A Minimalistic Way to Tackle Big Data Produced by Earth Observation Satellites
The explosion of Earth Observation (EO) data has driven the need to find innovative ways for using that data. We sat down with Grega Milcinski from Sinergise to discuss Sentinel-2. During its six month pre-operational phase, Sentintel-2 has already produced more than 200 TB of data, more than 250 trillion pixels, yet the major part of this data is never used at all, probably up to 90 percent.
What is a Sentinel Hub?
The Sentinel-2 data set acquires images of whole landmass of Earth every 5-10 days (soon-to-be twice as often) with a 10-meter resolution and multi-spectral data, all available for free. This opens the doors for completely new ways of remote sensing processes. We decided to tackle the technical challenge of processing EO data our way – to create web services, which make it possible for everyone to get data in their favorite GIS applications using standard WMS and WCS services. We call this the Sentinel Hub.
How did AWS help?
In addition to research grants, which made it easier to start this process, there were three important benefits from working with AWS: public data sets for managing data, auto scaling features for our services, and advanced AWS services, especially AWS Lambda. AWS’s public data sets, such as Landsat and Sentinel are wonderful. Having all data, on a global scale, available in a structured way, easily accessible in Amazon Simple Storage Service (Amazon S3), removes a major hurdle (and risk) when developing a new application.
Why did you decide to set up a Sentinel public data set?
We were frustrated with how Sentinel data was distributed for mass use. We then came across the Landsat archive on AWS. After contacting Amazon about similar options for Sentinel, we were provided a research grant to establish the Sentinel public data set. It was a worthwhile investment because we can now access the data in an efficient way. And as others are able to do the same, it will hopefully benefit the EO ecosystem overall.
How did you approach setting up Sentinel Hub service?
It is not feasible to process the entire archive of imagery on a daily basis, so we tried a different approach. We wanted to be able to process the data in real-time, once a request comes. When a user asks for imagery at some location, we query the meta-data to see what is available, set criteria, download the required data from S3, decompress it, re-project, create a final product, and deliver it to the user within seconds.
You mentioned Lambda. How do you make use of it?
It is impossible to predict what somebody will ask for and be ready for it in advance. But once a request happens, we want the system to perform all steps in the shortest time possible. Lambda can help as it makes it possible to empower a large number of processes simultaneously. We also use it to ingest the data and process hundreds of products. In addition to Lambda, we have leveraged AWS’s auto scaling features to seamlessly scale our rendering services. This greatly reduces running costs in off-peak periods and also provides a good user experience when the loads are increased. Having a powerful, yet cost-efficient, infrastructure in place allows us to focus on developing new features.
Can you estimate cost benefits of this process?
We make use of the freely available data within Amazon public data sets, which directly saves us money. And by orchestrating software and AWS infrastructure, we are able to process in real-time so we do not have any storage costs. We estimate that we are able to save more than hundreds of thousands of dollars annually.

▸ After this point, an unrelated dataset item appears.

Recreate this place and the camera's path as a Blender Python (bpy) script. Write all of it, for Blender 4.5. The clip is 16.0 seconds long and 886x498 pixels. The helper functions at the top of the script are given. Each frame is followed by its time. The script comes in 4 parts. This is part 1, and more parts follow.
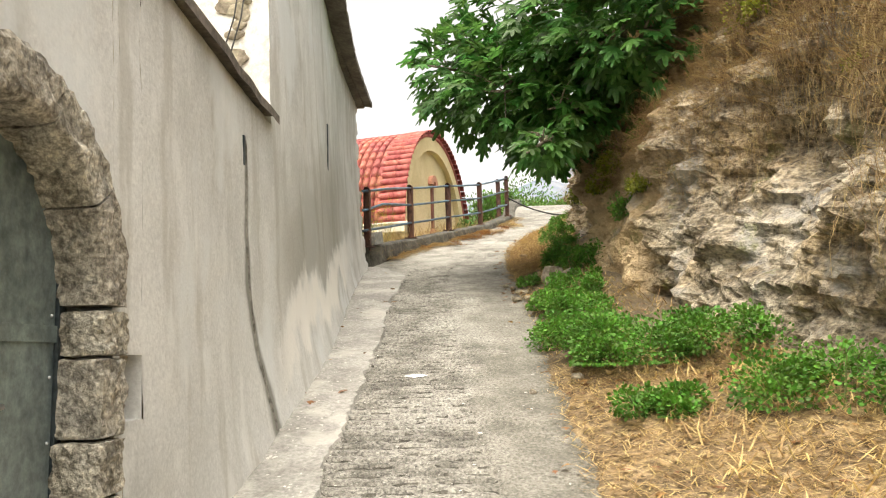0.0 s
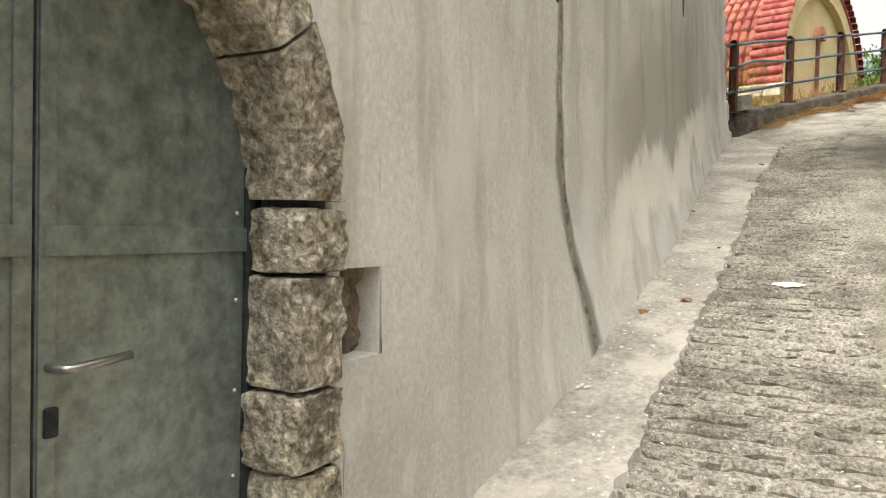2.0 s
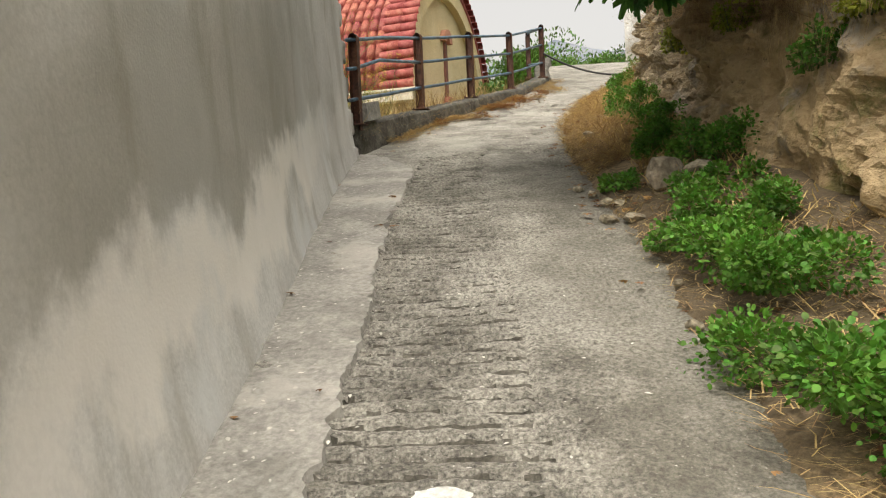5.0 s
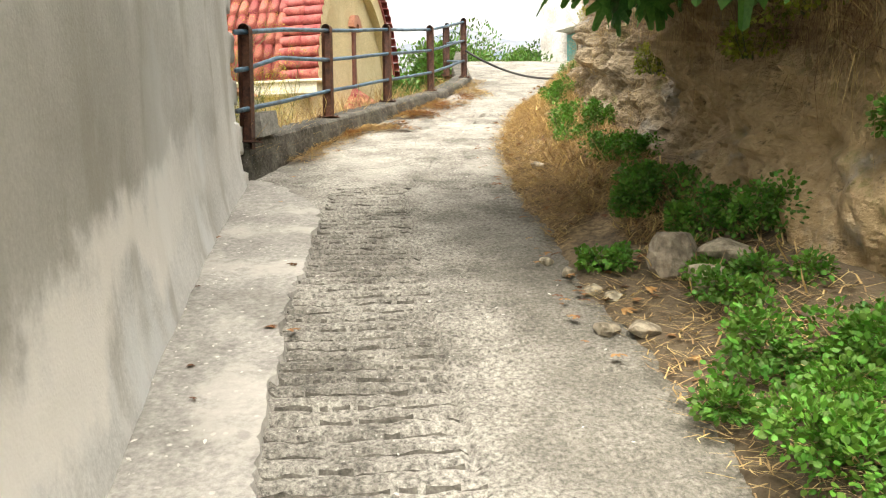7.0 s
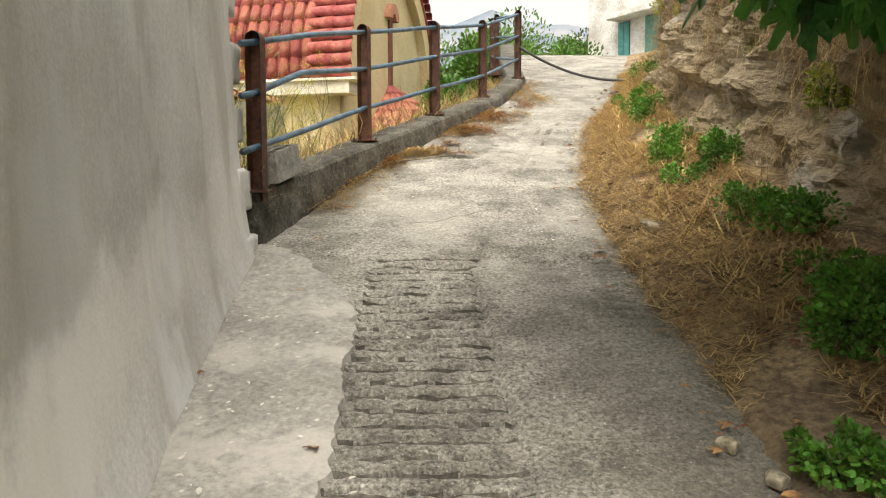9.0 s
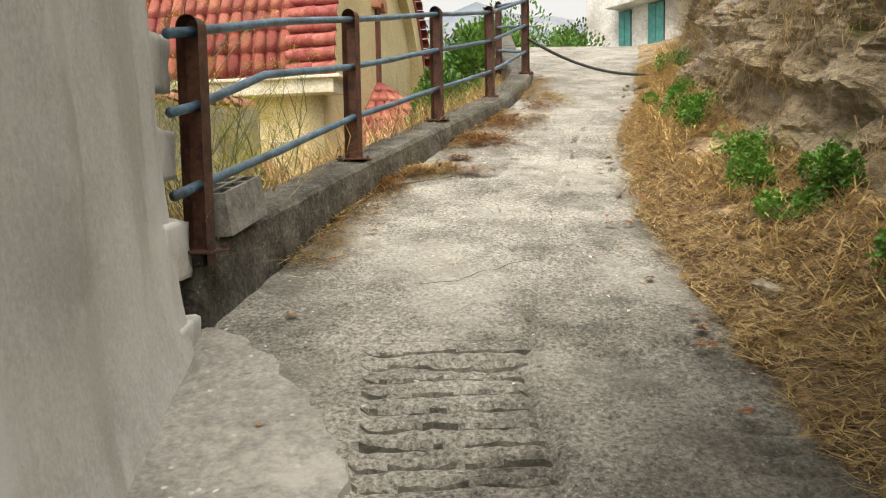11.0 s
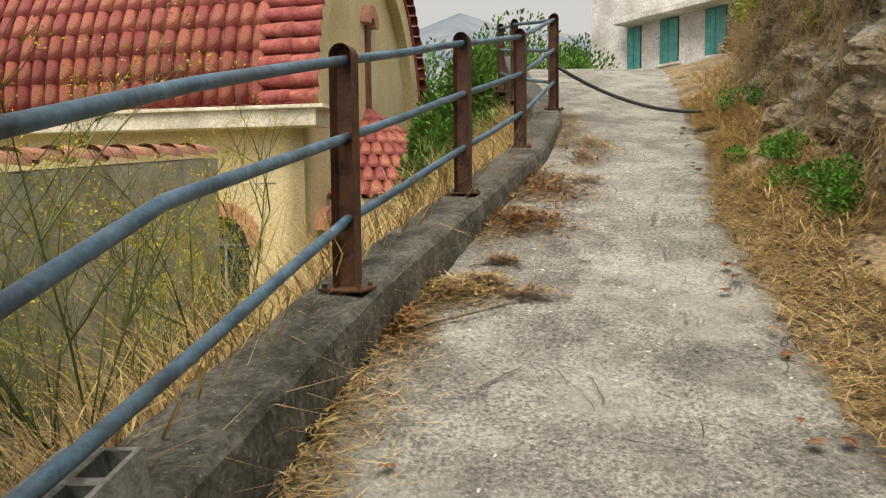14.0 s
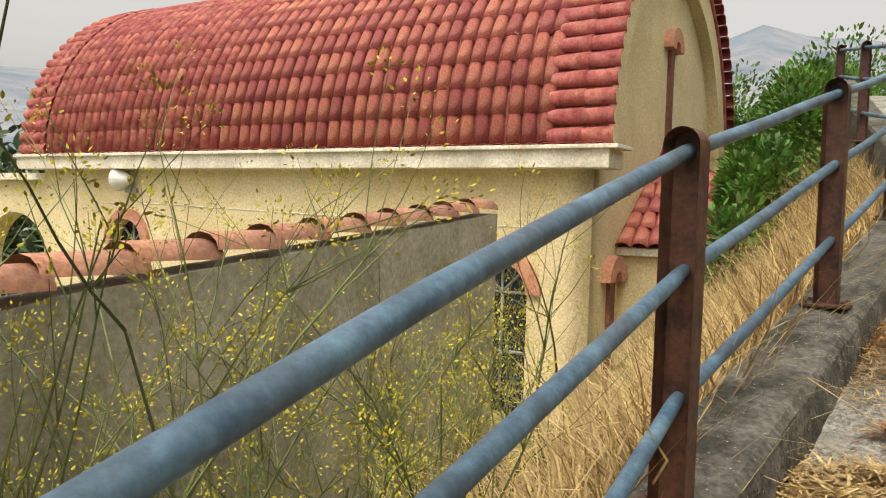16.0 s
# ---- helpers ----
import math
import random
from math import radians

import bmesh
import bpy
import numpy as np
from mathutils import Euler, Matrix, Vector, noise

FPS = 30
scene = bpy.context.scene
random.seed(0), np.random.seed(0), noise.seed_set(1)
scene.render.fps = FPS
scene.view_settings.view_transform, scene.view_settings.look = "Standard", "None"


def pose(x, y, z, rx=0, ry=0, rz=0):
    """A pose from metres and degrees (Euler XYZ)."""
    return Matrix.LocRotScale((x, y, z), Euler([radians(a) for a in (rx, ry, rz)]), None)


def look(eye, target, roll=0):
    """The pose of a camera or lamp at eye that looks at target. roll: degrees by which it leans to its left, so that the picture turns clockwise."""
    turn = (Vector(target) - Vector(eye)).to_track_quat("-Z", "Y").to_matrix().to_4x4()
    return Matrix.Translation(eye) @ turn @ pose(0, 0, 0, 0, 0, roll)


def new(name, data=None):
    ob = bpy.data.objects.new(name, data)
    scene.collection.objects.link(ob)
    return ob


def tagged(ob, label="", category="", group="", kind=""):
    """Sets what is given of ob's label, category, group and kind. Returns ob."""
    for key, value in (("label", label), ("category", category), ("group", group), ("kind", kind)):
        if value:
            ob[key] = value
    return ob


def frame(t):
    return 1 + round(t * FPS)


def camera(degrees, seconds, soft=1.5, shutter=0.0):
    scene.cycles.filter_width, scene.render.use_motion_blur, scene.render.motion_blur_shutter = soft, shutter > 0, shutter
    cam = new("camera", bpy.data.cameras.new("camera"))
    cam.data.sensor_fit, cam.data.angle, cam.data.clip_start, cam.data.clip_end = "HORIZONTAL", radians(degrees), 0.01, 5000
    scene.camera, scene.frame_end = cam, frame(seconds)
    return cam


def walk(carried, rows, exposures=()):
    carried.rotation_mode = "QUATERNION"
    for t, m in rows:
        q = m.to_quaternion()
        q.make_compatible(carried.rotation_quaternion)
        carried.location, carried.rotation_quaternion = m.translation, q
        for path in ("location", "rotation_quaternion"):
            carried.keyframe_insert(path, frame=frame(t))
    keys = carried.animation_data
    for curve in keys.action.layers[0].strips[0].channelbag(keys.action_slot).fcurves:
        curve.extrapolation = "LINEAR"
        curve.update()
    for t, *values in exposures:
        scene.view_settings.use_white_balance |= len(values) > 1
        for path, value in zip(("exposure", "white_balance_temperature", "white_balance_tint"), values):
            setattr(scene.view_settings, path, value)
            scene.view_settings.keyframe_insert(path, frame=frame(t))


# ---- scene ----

How can the Sentinel Hub service be used?
Anyone can now easily get Sentinel-2 data in their GIS application. You simply need the URL address of our WMS service, configure what is interesting, and then the data is there without any hassle, extra downloading, time consuming processing, reprocessing, and compositing. However, the real power of EO comes when it is integrated in web applications, providing a wider context. As there are many open-source GIS tools available, anybody can build these added value services. To demonstrate the case, we have built a simple application, called Sentinel Monitoring, where one can observe the changes in the land all across the globe.
What uses of Sentinel-2 on AWS do you expect others to build?
There are lots of possible use cases for EO data from Sentinel-2 imagery. The most obvious example is a vegetation-monitoring map for farmers. By identifying new construction, you can get useful input for property taxation purposes, especially in developing countries, where this information is scarce. The options are numerous and the investment needed to build these applications has never been smaller – the data is free and easily accessible on AWS. One can simply integrate one of the services in the system and the results are there.